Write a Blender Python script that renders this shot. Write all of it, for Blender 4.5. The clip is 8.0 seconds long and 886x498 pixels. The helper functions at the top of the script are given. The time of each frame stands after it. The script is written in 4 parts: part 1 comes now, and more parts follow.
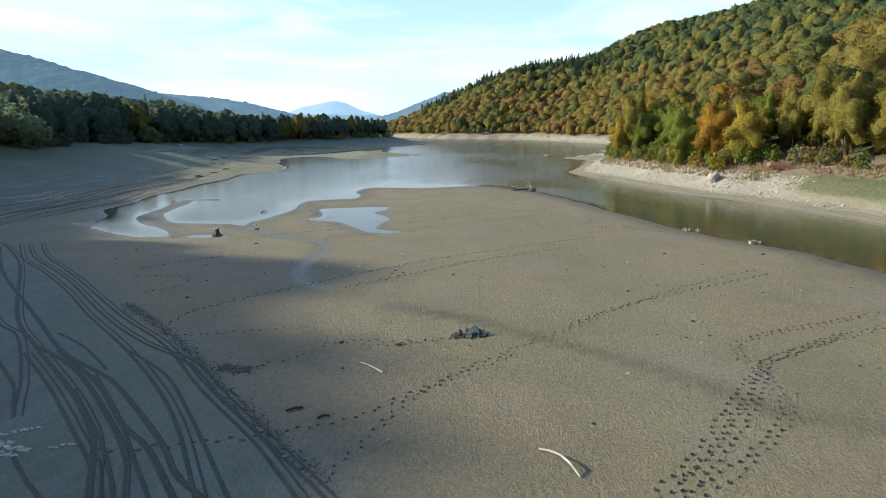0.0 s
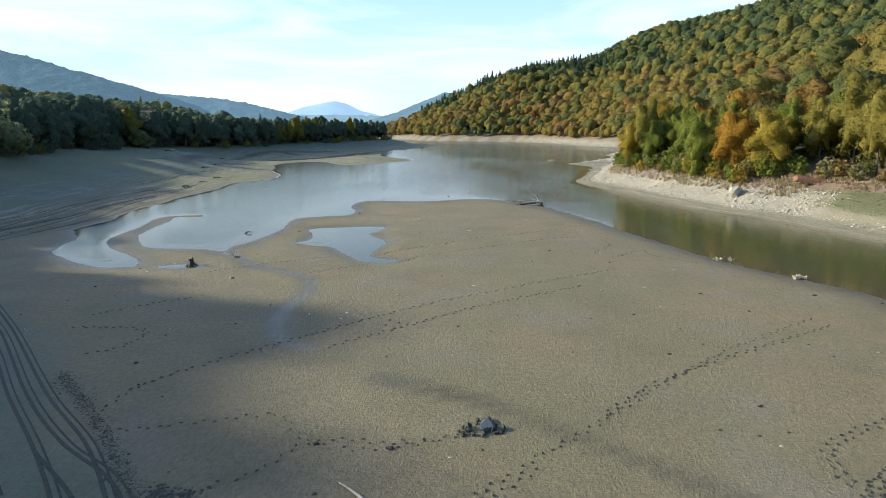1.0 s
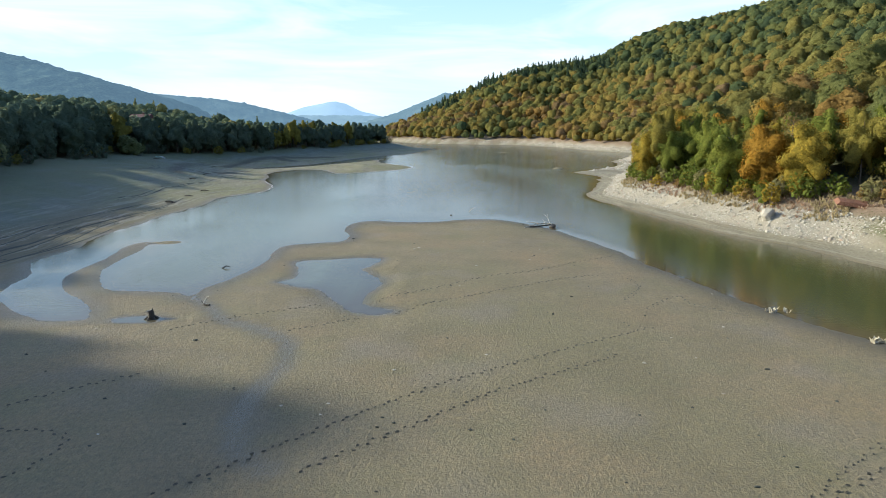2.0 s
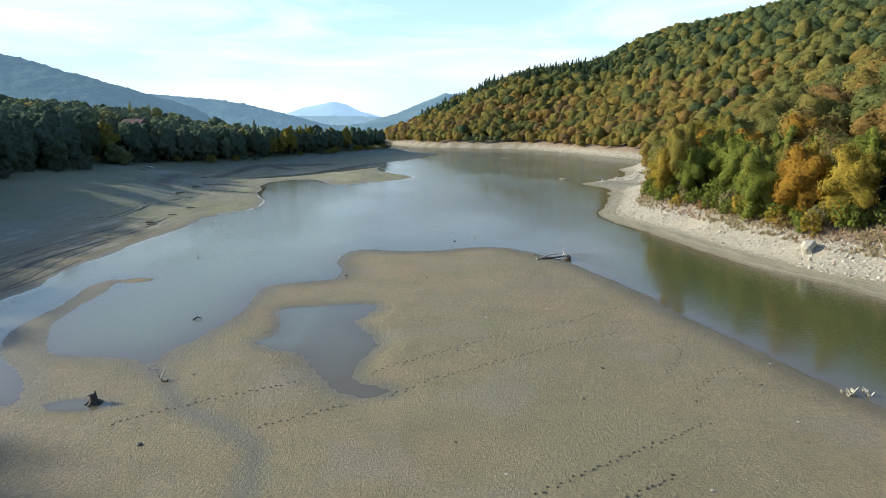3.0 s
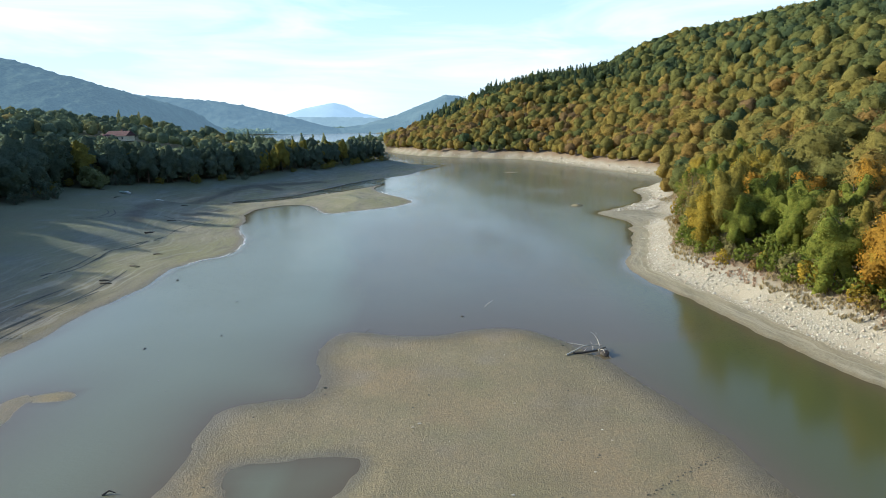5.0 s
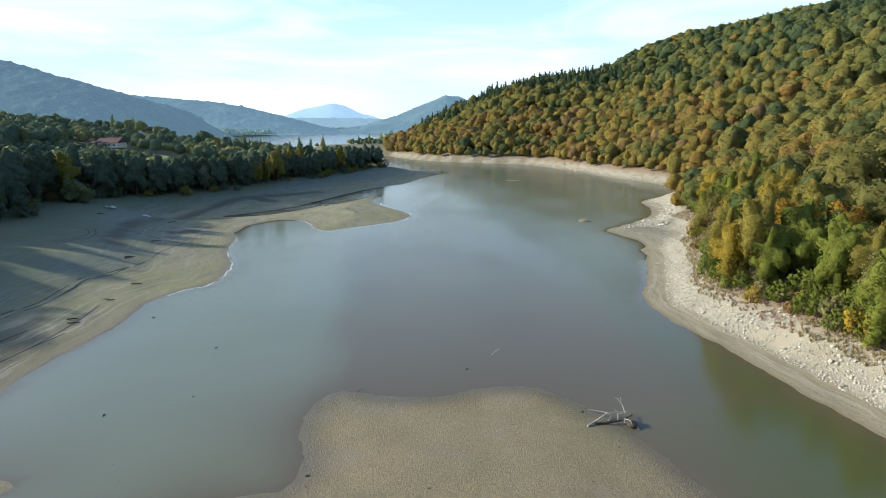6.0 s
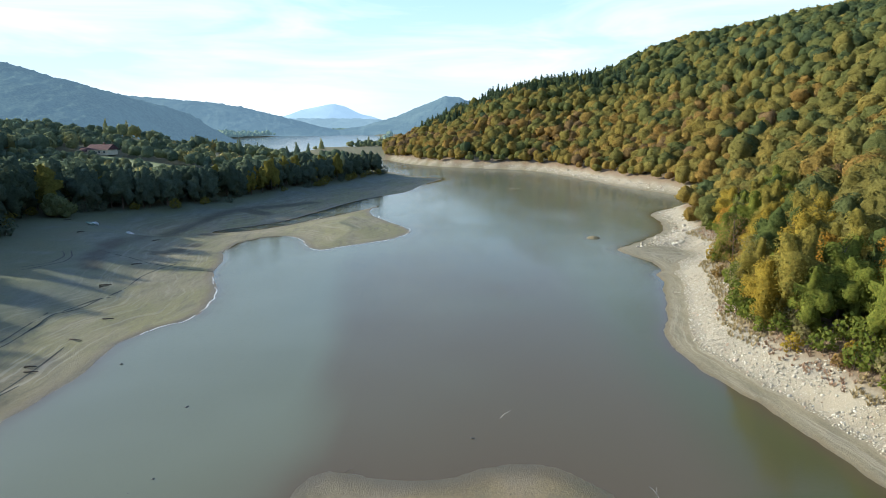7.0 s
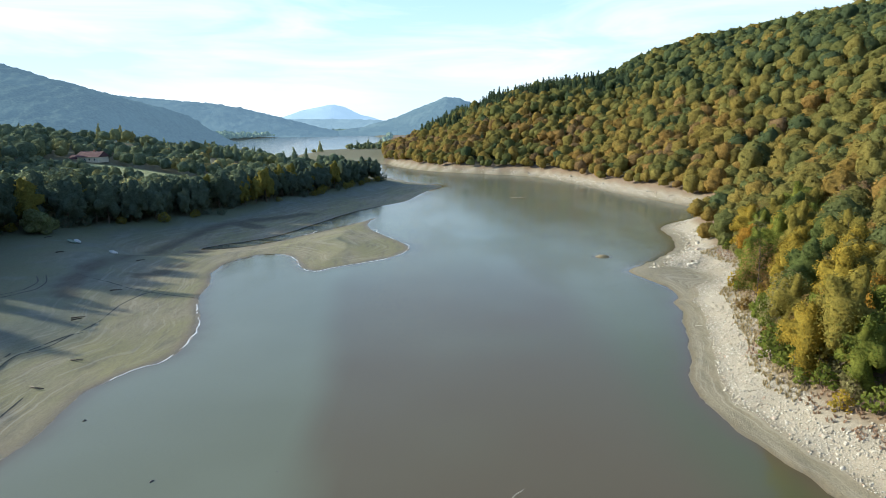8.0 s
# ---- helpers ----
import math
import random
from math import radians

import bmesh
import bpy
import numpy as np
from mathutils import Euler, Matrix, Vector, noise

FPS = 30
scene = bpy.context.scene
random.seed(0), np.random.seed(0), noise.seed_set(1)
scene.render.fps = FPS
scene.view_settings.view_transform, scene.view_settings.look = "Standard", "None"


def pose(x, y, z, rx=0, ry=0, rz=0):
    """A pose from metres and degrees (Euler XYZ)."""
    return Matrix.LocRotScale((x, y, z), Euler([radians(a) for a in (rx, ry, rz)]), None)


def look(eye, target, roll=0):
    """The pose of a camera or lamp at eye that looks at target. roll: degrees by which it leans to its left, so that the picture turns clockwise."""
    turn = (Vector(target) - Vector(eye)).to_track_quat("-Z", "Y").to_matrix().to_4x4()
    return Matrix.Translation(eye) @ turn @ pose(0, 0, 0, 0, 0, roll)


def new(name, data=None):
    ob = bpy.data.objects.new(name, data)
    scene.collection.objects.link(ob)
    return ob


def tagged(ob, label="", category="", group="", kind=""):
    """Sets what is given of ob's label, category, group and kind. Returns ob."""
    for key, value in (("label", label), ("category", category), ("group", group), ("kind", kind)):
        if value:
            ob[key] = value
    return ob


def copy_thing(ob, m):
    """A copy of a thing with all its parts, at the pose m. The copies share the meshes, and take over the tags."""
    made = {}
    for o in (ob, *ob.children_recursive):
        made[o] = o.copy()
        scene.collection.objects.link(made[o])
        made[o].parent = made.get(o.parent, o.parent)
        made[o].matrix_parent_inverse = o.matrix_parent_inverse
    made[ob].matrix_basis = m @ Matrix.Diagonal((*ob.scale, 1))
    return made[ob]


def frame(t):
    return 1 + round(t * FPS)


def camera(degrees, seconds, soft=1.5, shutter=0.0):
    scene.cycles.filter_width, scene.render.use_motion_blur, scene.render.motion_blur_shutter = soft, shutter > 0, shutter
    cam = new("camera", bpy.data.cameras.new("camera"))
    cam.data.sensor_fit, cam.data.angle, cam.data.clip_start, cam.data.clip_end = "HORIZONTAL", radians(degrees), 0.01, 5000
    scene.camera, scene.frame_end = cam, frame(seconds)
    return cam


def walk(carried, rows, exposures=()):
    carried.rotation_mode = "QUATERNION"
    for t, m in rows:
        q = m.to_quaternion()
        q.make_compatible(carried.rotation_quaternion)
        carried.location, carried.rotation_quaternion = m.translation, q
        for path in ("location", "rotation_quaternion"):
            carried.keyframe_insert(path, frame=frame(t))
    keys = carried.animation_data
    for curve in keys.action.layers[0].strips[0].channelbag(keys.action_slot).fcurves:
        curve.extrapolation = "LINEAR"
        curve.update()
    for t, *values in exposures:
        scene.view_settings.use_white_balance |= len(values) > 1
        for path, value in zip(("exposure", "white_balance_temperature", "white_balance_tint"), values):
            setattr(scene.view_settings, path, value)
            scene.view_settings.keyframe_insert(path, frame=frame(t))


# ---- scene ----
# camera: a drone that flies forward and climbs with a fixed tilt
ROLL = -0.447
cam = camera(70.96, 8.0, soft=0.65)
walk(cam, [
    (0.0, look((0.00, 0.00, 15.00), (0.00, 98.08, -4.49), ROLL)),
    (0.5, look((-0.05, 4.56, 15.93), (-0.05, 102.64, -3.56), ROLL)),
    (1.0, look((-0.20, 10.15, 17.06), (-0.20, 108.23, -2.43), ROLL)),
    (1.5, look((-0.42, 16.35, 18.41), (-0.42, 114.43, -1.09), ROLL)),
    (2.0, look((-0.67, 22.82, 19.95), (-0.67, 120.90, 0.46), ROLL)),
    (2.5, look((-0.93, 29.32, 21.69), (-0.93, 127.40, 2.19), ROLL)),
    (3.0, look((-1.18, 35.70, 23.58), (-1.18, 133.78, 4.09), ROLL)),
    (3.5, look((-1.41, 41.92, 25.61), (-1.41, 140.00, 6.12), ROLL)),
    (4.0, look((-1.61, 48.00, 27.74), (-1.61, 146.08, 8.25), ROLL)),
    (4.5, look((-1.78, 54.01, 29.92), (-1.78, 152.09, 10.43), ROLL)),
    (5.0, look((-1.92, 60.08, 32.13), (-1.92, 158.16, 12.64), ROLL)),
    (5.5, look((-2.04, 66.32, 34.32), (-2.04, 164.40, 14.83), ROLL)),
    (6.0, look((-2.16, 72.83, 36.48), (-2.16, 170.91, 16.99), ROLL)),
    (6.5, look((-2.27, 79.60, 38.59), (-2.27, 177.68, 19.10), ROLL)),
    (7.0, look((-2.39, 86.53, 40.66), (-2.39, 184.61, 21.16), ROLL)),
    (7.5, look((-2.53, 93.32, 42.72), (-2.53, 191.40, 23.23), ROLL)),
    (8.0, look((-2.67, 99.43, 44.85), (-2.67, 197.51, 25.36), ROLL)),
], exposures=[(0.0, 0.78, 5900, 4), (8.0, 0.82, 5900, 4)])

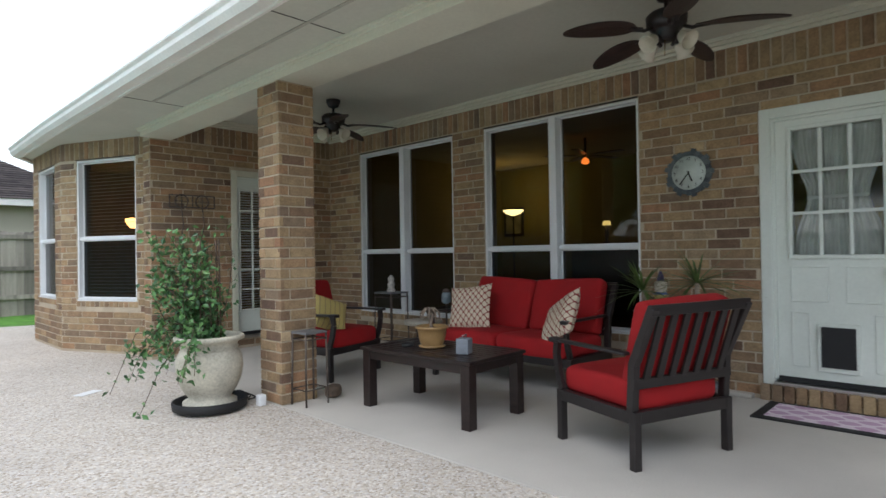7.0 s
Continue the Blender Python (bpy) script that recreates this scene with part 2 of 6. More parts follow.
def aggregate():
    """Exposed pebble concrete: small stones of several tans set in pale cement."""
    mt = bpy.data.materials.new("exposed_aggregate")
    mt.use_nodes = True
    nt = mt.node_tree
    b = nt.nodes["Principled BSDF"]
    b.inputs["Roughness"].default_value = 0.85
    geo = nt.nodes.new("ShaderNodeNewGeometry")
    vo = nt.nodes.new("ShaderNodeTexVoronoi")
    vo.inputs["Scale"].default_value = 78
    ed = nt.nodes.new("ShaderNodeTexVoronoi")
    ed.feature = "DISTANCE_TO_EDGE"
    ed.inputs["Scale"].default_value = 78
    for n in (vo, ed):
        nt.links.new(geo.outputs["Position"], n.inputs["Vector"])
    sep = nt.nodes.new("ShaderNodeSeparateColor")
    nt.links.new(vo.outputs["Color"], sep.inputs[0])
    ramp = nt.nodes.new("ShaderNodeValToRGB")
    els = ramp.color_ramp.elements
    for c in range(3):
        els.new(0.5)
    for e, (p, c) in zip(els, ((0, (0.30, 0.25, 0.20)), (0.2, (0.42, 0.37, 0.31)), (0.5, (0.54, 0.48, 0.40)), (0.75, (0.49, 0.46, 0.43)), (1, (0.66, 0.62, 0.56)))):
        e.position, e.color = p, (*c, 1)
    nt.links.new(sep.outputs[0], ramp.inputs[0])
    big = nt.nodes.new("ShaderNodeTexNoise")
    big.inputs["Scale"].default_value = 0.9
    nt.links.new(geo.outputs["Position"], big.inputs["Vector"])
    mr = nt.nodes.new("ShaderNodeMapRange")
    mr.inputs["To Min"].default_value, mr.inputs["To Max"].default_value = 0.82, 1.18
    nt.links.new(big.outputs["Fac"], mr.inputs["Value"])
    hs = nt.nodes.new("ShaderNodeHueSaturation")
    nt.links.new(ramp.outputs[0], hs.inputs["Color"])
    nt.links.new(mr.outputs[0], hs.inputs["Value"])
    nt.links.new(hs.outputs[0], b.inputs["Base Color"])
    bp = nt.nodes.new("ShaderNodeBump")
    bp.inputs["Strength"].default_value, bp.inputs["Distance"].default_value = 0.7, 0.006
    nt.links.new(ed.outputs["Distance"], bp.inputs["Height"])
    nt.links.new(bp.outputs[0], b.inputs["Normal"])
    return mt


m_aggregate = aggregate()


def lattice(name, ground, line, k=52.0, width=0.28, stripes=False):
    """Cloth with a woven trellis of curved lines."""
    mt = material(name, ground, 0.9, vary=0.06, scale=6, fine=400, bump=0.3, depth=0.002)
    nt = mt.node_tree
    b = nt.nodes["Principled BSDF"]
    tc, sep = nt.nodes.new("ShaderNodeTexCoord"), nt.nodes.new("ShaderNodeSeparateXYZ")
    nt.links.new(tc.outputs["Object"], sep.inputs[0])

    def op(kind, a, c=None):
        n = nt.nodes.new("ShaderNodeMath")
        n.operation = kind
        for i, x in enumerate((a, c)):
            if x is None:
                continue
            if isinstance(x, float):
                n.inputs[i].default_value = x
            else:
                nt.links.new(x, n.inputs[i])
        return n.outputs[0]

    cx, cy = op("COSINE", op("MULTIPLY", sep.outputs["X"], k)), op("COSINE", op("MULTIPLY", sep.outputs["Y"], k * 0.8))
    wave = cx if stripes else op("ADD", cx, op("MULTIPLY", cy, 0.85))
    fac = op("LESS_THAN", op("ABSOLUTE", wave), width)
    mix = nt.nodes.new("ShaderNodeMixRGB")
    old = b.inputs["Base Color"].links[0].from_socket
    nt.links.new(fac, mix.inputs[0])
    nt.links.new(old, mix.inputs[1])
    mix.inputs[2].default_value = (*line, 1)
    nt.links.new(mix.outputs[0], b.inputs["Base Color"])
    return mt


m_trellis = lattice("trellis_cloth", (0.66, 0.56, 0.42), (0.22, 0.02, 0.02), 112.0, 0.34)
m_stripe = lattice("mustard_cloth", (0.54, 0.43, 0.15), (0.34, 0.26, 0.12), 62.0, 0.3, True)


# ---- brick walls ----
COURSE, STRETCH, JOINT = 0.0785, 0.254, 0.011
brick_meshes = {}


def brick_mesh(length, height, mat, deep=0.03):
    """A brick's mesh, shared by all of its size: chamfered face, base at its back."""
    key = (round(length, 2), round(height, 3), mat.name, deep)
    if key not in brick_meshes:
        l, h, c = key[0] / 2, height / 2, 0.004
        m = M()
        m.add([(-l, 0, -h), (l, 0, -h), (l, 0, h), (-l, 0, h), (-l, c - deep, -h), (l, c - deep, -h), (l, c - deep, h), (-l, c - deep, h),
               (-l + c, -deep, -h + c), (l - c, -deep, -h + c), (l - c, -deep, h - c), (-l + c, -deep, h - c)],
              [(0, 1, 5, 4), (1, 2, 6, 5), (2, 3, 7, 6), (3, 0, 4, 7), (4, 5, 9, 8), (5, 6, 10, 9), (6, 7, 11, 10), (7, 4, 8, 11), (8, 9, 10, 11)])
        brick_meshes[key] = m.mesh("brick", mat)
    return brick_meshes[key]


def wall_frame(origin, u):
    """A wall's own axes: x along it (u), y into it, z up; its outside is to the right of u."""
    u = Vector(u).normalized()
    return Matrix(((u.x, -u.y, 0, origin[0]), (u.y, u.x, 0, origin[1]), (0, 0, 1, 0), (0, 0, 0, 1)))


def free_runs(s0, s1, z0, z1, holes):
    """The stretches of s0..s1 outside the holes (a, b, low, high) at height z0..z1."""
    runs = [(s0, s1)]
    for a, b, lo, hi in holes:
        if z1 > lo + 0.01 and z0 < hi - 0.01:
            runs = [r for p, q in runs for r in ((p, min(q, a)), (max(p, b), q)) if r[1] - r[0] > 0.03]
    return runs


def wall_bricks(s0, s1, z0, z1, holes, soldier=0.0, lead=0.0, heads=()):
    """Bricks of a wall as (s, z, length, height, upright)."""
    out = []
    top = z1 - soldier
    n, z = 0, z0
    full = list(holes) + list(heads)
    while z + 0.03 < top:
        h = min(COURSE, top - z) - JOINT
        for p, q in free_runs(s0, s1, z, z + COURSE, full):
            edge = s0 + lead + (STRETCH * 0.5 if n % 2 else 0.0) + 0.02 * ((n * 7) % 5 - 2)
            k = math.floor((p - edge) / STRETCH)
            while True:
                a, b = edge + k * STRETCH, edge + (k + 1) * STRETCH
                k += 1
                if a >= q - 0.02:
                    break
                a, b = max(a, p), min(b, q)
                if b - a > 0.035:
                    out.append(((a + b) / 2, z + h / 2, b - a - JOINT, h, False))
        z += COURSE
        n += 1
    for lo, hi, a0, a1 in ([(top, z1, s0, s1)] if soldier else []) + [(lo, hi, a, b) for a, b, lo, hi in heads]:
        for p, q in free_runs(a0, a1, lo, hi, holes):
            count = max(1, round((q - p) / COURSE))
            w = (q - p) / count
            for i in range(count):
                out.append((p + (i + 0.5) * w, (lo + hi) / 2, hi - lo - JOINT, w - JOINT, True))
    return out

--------

**Your goal:** Extract from the listing above the lines between the line containing "return made[ob]" and the line containing "for t, m in", keeping both of those lines. Output nothing else.

**Task response:**
    return made[ob]


def frame(t):
    return 1 + round(t * FPS)


def camera(degrees, seconds, soft=1.5, shutter=0.0):
    scene.cycles.filter_width, scene.render.use_motion_blur, scene.render.motion_blur_shutter = soft, shutter > 0, shutter
    cam = new("camera", bpy.data.cameras.new("camera"))
    cam.data.sensor_fit, cam.data.angle, cam.data.clip_start, cam.data.clip_end = "HORIZONTAL", radians(degrees), 0.01, 5000
    scene.camera, scene.frame_end = cam, frame(seconds)
    return cam


def walk(carried, rows, exposures=()):
    carried.rotation_mode = "QUATERNION"
    for t, m in rows:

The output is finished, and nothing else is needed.